Other challenges clothing manufacturers are facing, are:
  • Counterfeiters remain a challenge for the brands, and will be there as long as the brands can command a premium price. “As with under-invoicing of product, which is probably a bigger challenge for our local manufacturers, this is something only customers and SARS can resolve.”
  • Cost of raw materials is probably a lesser issue than the availability of domestically produced raw materials. “I am confident that if we could get more local supply, we could also work on better pricing that would be in everyone’s interests. The availability of fabrics and trims is probably the biggest current challenge and has to be a big focus area for the DTI,” says Fairlamb.
  • Lack of trust from retailers in local manufacturers is a challenge for many, “but given where we have come from, a degree of risk management from all parties is to be expected. There is increasing recognition that we need each other and no one party can really succeed and thrive without the other. Trust can onloy be earned, so really the challenge for industry is to respond to the opportunities becoming available and delight our customers.”
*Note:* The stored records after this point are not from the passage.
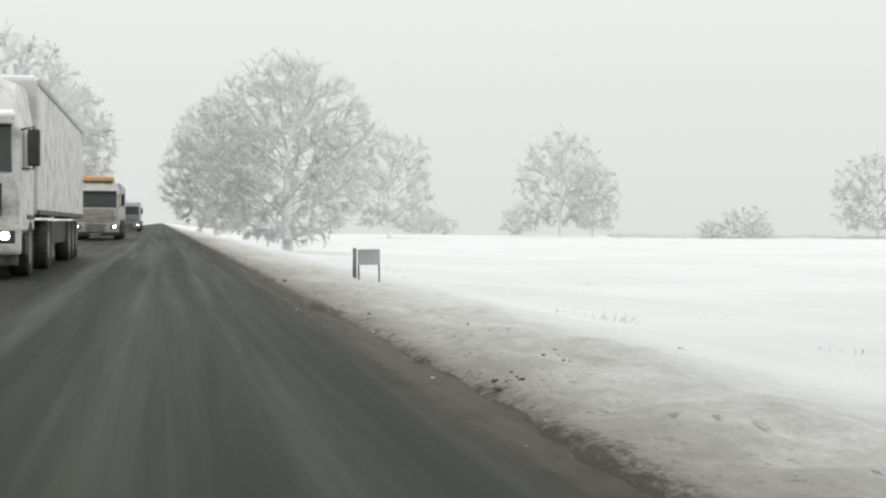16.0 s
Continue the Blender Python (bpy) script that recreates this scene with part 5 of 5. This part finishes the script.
        for sx in (-1, 1):
            part("top_rail", Shape().box((sx * 1.27 - 0.03, 2.5, 3.50), (sx * 1.27 + 0.03, long, 3.61), 0.012), m_grey_sheet, t, "grey top rail")
            part("bottom_rail", Shape().box((sx * 1.27 - 0.025, 2.5, 1.10), (sx * 1.27 + 0.025, long, 1.20), 0.01), m_dark_steel, t, "dark bottom rail")
        part("snow_cap", Shape().box((-1.2, 2.6, 3.622), (1.2, long - 0.1, 3.70), 0.04), m_clean_snow, t, "snow on the box roof", smooth=True)
        for sx in (-1, 1):
            part("under_guard", Shape().box((sx * 1.15 - 0.03, 6.2, 0.5), (sx * 1.15 + 0.03, long - 5.4, 1.0), 0.02), m_underbody, t)
    else:
        part("load_body", Shape().box((-1.22, 2.4, 1.1), (1.22, long, 3.2), 0.1), m_tank, t, "dirty grey load body")
        part("snow_cap", Shape().box((-1.1, 2.5, 3.19), (1.1, long - 0.1, 3.28), 0.04), m_clean_snow, t, "snow on the load body", smooth=True)
    part("rear_bumper", Shape().box((-1.15, long - 0.15, 0.5), (1.15, long, 0.66), 0.02), m_underbody, t)
    return t


LANE = -3.5
passenger_car(LANE, 172.5, "saloon_car", m_dark_paint, "dark grey saloon car with lit headlights on the wet road", high=1.36, wide=1.84, belt=0.88)
white_van(LANE, 275.5)
truck(LANE, 319.0, "tanker_lorry", "grimy pale grey articulated tanker lorry with lit headlights", m_pale_paint, "tank", top=3.02, long=14.5, slant=0.26)
passenger_car(LANE, 355.0, "offroad_car", m_dark_paint, "dark grey off-road car with snow on its roof", high=1.72, long=4.5, wide=1.84, belt=1.06, suv=True)
truck(LANE, 387.5, "box_lorry", "grimy white articulated lorry with a tall box body", m_white_paint, "box", top=3.42, long=15.5)
truck(LANE, 435.0, "flat_roof_lorry", "pale lorry with a faded orange roof spoiler and lit headlights", m_beige_paint, "load", top=3.2, roof_snow=False, roof_mat=m_orange_paint, long=12.0)
truck(LANE, 500.0, "distant_lorry", "distant grey lorry with snow on its roof", m_silver_paint, "load", top=3.1, long=10.0)
passenger_car(LANE, 540.0, "distant_car", m_dark_paint, "distant dark car with lit headlights")
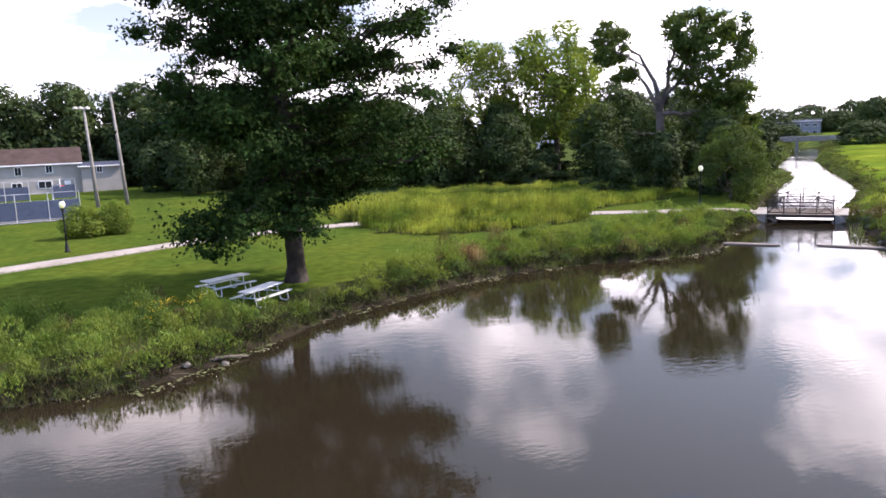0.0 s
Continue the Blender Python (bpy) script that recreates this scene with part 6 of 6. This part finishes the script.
bal = thing("lodge_balcony", (-37.2, -190.4, 1.6), "brown timber balcony in front of the lodge", "balcony", "", 158)
part("floor", Shape().box((0, 0, 2.2), (9.4, 1.8, 0.2)), SIDING_DARK, bal)
for u in np.linspace(-4.5, 4.5, 6):
    part("post", Shape().box((u, -0.8, 1.5), (0.18, 0.18, 3.2)), SIDING_DARK, bal)
part("rail", Shape().box((0, -0.85, 3.1), (9.2, 0.1, 0.12)).box((0, -0.85, 2.7), (9.2, 0.06, 0.5)), SIDING_DARK, bal)
house("far_white_house", 148, 203, 1.6, -35, 7, 6, 3.6, 3.0, SIDING_WHITE, ROOF_GREY, "white gabled house glimpsed through the wood", [(0, 2.0, 1.0, 1.2)], (), None, True)
house("pavilion", -122.94, -30.57, 0.9, 92, 16, 12, 2.7, 1.5, SIDING_DARK, ROOF_BROWN, "low dark-walled park pavilion with a broad brown roof", [(2.6, 1.5, 0.6, 1.9), (4.0, 1.5, 0.6, 1.9), (-1.0, 1.5, 0.6, 1.9), (-2.4, 1.5, 0.6, 1.9), (-3.8, 1.5, 0.6, 1.9)], (), None, False, True)

# dark timber bridge near the lodge
db = thing("timber_bridge", (-24, -153.5, gz(-24, -153.5)), "dark timber footbridge at the lake's head", "bridge", "", 160)
part("deck", Shape().box((0, 0, 0.9), (9, 2, 0.3)), SIDING_DARK, db)
for sgn in (-1, 1):
    part("rail", Shape().box((0, sgn, 1.9), (9, 0.1, 0.12)).box((0, sgn, 1.45), (9, 0.06, 0.1)), SIDING_DARK, db)
    for u in np.linspace(-4.4, 4.4, 6):
        part("post", Shape().box((u, sgn, 1.1), (0.14, 0.14, 1.8)), SIDING_DARK, db)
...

Further ways in which the local clothing manufacturing industry can be aided is for the Production Incentive to be extended in a more focussed form for the next five years and proper support for the CCTC and KZNCT and vertical clusters, suggests Fairlamb. “This is the responsibility of national government and industry has clearly articulated this need.”
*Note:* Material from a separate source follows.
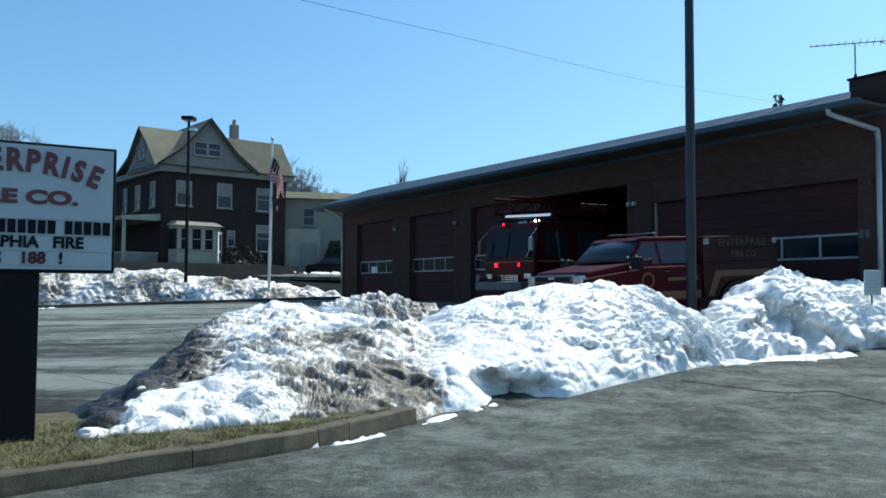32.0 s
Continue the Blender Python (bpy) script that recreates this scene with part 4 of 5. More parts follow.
def window(parent, face, a, z0, w, h, blind=0.5):
    """A sash window set in a wall: 'y' looks to the front, 'x' to the side."""

    def bx(bm, a0, d0, c0, a1, d1, c1):
        return box(bm, a0, d0, c0, a1, d1, c1) if face == "y" else box(bm, d0, a0, c0, d1, a1, c1)
    bm = B()
    for q in ((a - 0.07, z0 - 0.08, a, z0 + h + 0.07), (a + w, z0 - 0.08, a + w + 0.07, z0 + h + 0.07), (a, z0 + h, a + w, z0 + h + 0.07), (a, z0 - 0.08, a + w, z0)):
        bx(bm, q[0], -0.07, q[1], q[2], 0.02, q[3])
    win = part("window", bm, M_SASH, parent, "white-framed sash window")
    bm = B()
    bx(bm, a, -0.05, z0 + h / 2 - 0.03, a + w, 0.0, z0 + h / 2 + 0.03)
    part("sash_rail", bm, M_SASH, win)
    bm = B()
    bx(bm, a, -0.012, z0, a + w, -0.004, z0 + h / 2 - 0.03)
    part("pane", bm, M_HOUSEGLASS, win)
    bm = B()
    bx(bm, a, -0.03, z0 + h / 2 + 0.03, a + w, -0.022, z0 + h)
    part("pane", bm, M_HOUSEGLASS, win)
    if blind:
        bm = B()
        bx(bm, a + 0.02, -0.036, z0 + h * (1 - blind), a + w - 0.02, -0.032, z0 + h)
        part("blind", bm, M_SHINGLE, win, "pale drawn blind")
    bm = B()
    bx(bm, a - 0.14, -0.14, z0 - 0.14, a + w + 0.14, 0.0, z0 - 0.08)
    part("sill", bm, M_SHINGLE, win)
    return win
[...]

From the retail industry, manufacturers need the opportunity to engage meaningfully, and for retail to recognise that there is a massive opportunity in quick response supply right on their doorstep, he says. “As manufacturers we have to be more agile and flexible, use the PI wisely to invest in our core competencies and engage in clusters to increase learning and knowledge sharing. We can only succeed if we work together,” he concludes.